Atualmente a torre é um ícone, já apareceu em inúmeros filmes de sucesso, até nuns de Hollywood, surge em anúncios publicitários de grandes marcas, falam dela em canções e os escritores referem-na nas suas obras de ficção. Há poemas que a cantam, vendem-se t-shirts com a sua silhueta e organizam-se visitas turísticas ao seu interior.
Aqui fica uma curta-metragem de quatro minutos, na qual se fala de Trellick Tower quase como se fosse um edifício místico:
É contra este tipo de progressos e de ideias novas, seja na arquitetura, seja noutros setores, que os movimentos retrógrados se levantam. Por vontade deles, lares construídos num estilo arquitetónico como o brutalismo jamais teriam existido.
Para os retrógrados tais inovações são um sacrilégio. Onde é que já se viu misturar-se centenas de famílias num mesmo prédio, no meio da cidade, aproximando ricos e pobres, fazendo assim com que a troca de ideias distintas exista, e com que as pessoas se encontrem, discutam, debatam, inventem e inovem! É coisa que não pode ser, pois que de certeza absoluta vai abalar a paz do lar e estragar a santa hora de jantar.

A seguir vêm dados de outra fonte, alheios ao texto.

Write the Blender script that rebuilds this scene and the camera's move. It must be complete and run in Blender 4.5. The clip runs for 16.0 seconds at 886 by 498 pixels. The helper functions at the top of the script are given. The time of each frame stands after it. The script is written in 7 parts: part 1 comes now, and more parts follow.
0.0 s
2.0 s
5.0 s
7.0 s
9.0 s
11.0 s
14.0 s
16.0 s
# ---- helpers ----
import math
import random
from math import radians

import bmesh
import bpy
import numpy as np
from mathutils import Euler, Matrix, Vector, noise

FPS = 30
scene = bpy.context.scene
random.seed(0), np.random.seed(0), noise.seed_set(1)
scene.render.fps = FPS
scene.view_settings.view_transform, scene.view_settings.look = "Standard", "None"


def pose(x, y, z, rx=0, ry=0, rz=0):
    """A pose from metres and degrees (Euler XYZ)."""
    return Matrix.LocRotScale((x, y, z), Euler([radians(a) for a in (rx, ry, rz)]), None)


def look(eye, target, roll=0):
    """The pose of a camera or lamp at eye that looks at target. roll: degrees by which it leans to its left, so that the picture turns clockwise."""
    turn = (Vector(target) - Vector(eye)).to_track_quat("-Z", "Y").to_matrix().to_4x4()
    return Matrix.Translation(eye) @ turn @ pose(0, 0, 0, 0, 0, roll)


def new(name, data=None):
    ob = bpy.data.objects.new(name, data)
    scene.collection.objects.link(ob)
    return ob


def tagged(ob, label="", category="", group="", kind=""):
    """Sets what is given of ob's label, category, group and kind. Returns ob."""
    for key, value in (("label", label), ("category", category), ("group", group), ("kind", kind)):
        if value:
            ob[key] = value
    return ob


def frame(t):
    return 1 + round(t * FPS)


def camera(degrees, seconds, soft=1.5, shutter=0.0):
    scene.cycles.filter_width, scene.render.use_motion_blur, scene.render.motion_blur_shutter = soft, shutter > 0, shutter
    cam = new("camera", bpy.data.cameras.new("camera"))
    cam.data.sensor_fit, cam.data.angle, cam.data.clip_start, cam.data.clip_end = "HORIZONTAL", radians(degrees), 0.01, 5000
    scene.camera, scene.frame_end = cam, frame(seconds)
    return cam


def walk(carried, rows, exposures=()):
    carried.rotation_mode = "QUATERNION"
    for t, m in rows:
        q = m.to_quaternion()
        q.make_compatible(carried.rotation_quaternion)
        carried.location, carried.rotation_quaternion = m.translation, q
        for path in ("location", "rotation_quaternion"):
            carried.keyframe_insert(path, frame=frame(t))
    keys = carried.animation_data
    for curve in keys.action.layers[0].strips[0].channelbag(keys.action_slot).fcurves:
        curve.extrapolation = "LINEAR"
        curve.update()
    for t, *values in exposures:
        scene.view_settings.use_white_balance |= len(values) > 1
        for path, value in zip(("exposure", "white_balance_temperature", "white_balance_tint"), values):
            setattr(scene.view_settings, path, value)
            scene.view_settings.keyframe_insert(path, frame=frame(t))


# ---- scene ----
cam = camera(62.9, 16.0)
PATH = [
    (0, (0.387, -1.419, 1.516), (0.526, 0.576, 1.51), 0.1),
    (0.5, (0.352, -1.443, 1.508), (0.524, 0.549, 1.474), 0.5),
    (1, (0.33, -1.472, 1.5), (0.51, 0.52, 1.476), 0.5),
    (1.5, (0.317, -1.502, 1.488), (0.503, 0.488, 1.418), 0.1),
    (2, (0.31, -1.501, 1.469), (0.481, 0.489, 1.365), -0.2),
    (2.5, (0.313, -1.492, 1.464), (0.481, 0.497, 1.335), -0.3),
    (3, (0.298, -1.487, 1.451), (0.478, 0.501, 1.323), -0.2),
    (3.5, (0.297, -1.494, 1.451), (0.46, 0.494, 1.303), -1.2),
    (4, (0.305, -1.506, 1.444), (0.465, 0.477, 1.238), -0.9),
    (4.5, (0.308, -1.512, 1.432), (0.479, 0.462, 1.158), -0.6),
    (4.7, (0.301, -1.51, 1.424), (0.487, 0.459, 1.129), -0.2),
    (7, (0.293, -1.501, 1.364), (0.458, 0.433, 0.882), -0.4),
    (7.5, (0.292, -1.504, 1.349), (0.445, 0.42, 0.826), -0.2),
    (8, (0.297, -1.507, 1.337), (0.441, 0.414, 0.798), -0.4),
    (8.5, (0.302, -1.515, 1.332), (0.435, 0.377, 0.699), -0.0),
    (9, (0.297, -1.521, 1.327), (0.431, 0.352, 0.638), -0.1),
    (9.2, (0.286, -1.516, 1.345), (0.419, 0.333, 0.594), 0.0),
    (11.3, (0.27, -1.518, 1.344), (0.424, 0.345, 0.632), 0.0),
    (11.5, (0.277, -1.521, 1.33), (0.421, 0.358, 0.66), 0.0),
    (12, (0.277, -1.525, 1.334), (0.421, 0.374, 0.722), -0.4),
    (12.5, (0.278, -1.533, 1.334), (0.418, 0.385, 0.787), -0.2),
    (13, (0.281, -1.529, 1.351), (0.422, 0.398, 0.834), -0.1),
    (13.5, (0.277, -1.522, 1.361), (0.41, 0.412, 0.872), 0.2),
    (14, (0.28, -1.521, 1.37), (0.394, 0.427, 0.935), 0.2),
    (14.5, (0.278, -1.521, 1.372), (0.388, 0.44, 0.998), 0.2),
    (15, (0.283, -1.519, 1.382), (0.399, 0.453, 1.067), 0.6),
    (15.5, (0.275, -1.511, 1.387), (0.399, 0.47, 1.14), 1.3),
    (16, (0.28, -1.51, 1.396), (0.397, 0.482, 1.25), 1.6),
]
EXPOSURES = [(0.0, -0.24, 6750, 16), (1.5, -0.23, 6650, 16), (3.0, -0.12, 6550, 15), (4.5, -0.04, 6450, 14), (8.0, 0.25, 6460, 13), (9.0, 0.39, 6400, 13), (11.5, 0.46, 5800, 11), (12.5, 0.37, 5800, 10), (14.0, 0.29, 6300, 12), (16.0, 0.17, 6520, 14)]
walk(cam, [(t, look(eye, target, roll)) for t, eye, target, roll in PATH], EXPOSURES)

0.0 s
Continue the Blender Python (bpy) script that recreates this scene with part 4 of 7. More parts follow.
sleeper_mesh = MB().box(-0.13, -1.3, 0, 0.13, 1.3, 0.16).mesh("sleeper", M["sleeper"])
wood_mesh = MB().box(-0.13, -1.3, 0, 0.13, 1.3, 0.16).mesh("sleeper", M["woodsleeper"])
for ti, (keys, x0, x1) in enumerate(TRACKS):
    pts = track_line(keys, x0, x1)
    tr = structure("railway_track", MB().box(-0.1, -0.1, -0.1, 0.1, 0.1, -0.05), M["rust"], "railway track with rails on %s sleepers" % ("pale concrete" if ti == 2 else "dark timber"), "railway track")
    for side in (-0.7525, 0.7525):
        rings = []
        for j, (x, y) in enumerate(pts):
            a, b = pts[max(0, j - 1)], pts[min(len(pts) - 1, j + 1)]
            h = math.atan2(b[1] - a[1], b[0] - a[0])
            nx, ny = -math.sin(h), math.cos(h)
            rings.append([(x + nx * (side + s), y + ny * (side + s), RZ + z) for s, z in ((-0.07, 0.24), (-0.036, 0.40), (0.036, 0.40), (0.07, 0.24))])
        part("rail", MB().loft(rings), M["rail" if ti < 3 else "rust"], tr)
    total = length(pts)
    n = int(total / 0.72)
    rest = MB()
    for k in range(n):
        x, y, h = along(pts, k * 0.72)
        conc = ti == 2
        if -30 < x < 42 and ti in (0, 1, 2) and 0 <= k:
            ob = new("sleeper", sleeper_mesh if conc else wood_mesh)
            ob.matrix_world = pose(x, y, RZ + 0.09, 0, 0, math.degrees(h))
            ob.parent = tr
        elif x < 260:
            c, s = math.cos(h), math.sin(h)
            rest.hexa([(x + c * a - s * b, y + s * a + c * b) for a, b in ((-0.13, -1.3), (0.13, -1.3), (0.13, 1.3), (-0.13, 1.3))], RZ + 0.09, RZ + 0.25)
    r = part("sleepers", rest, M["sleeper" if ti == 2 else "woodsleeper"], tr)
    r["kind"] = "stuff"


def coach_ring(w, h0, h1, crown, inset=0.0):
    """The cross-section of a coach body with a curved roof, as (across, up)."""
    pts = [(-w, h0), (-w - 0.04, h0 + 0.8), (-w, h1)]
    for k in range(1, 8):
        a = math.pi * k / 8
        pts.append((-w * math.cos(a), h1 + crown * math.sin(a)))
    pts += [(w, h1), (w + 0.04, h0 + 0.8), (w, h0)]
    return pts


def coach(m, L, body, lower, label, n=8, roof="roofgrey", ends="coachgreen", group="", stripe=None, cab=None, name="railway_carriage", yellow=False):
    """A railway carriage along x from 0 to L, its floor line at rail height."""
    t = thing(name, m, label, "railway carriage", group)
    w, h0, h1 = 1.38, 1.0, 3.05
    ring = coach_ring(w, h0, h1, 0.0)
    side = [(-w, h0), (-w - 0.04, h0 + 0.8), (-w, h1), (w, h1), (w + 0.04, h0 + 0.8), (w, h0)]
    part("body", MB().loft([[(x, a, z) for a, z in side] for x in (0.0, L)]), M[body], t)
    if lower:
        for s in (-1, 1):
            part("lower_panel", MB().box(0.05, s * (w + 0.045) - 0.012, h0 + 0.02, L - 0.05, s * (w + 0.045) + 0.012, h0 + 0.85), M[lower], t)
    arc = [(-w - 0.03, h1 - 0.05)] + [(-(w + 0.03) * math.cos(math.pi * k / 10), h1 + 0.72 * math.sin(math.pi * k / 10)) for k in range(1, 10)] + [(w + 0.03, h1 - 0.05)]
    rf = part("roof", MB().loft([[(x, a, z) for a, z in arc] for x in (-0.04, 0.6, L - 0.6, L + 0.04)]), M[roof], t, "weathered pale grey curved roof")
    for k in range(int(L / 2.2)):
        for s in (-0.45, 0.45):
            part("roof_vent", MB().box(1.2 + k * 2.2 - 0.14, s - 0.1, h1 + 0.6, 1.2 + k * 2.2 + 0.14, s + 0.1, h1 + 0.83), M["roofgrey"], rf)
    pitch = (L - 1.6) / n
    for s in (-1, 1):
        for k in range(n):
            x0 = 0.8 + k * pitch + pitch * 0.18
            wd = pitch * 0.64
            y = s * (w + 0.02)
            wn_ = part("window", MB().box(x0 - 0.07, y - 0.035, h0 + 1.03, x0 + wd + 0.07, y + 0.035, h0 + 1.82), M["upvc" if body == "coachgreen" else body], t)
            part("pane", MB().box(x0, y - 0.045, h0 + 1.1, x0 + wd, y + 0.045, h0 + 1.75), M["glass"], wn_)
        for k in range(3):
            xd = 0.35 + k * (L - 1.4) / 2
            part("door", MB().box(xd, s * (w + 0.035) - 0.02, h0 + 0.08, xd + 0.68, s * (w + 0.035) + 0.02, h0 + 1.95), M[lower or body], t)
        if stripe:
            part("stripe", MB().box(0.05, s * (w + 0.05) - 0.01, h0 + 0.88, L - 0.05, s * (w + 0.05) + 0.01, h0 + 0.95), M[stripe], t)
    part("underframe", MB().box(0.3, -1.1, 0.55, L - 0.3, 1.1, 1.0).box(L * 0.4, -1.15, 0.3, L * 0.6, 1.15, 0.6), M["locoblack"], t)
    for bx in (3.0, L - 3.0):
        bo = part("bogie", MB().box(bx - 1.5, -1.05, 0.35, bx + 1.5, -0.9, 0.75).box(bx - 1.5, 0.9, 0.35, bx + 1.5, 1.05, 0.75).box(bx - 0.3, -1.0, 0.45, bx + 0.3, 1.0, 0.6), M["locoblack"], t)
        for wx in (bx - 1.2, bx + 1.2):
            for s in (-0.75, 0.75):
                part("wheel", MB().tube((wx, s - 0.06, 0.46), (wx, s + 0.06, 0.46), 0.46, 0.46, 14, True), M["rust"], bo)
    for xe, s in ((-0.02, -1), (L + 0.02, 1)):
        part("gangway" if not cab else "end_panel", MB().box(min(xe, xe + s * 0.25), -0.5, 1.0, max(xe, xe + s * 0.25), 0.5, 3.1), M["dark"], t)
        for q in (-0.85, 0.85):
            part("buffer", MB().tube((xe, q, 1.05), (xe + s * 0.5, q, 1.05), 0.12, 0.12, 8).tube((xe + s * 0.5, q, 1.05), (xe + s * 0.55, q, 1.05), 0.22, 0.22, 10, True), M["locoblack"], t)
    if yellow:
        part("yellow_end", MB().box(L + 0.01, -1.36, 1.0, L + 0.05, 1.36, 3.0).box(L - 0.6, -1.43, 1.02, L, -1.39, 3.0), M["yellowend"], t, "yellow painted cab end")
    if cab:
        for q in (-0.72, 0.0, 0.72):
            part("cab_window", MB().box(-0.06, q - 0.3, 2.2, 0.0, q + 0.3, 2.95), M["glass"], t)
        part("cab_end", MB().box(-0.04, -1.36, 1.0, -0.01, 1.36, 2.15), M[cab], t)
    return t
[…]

Na verdade, os retrógrados, que se apresentam como paladinos da História, adoram reescrever o passado, e é por essa razão que não se cansam de defender que muitos dos edifícios brutalistas têm de ser demolidos. É uma campanha que levam a cabo pelo mundo inteiro, sobretudo no ocidente. Mal sabem de uma construção com o cimento à mostra, imediatamente o querem arrasar ou requalificar para que fique mais lindinha e com um aspeto mais bonito e tradicional.
É de tal maneira a sua sanha contra o brutalismo, que já há um movimento internacional cujo objetivo é salvar esses edifícios: “SOS BRUTALISM Save the Concrete Monsters!”.
E pronto, com isto cremos que fizemos o nosso ponto e que ficaram perfeitamente explicitadas as razões pelas quais gostamos de ir à bruta e de ver o material de fora.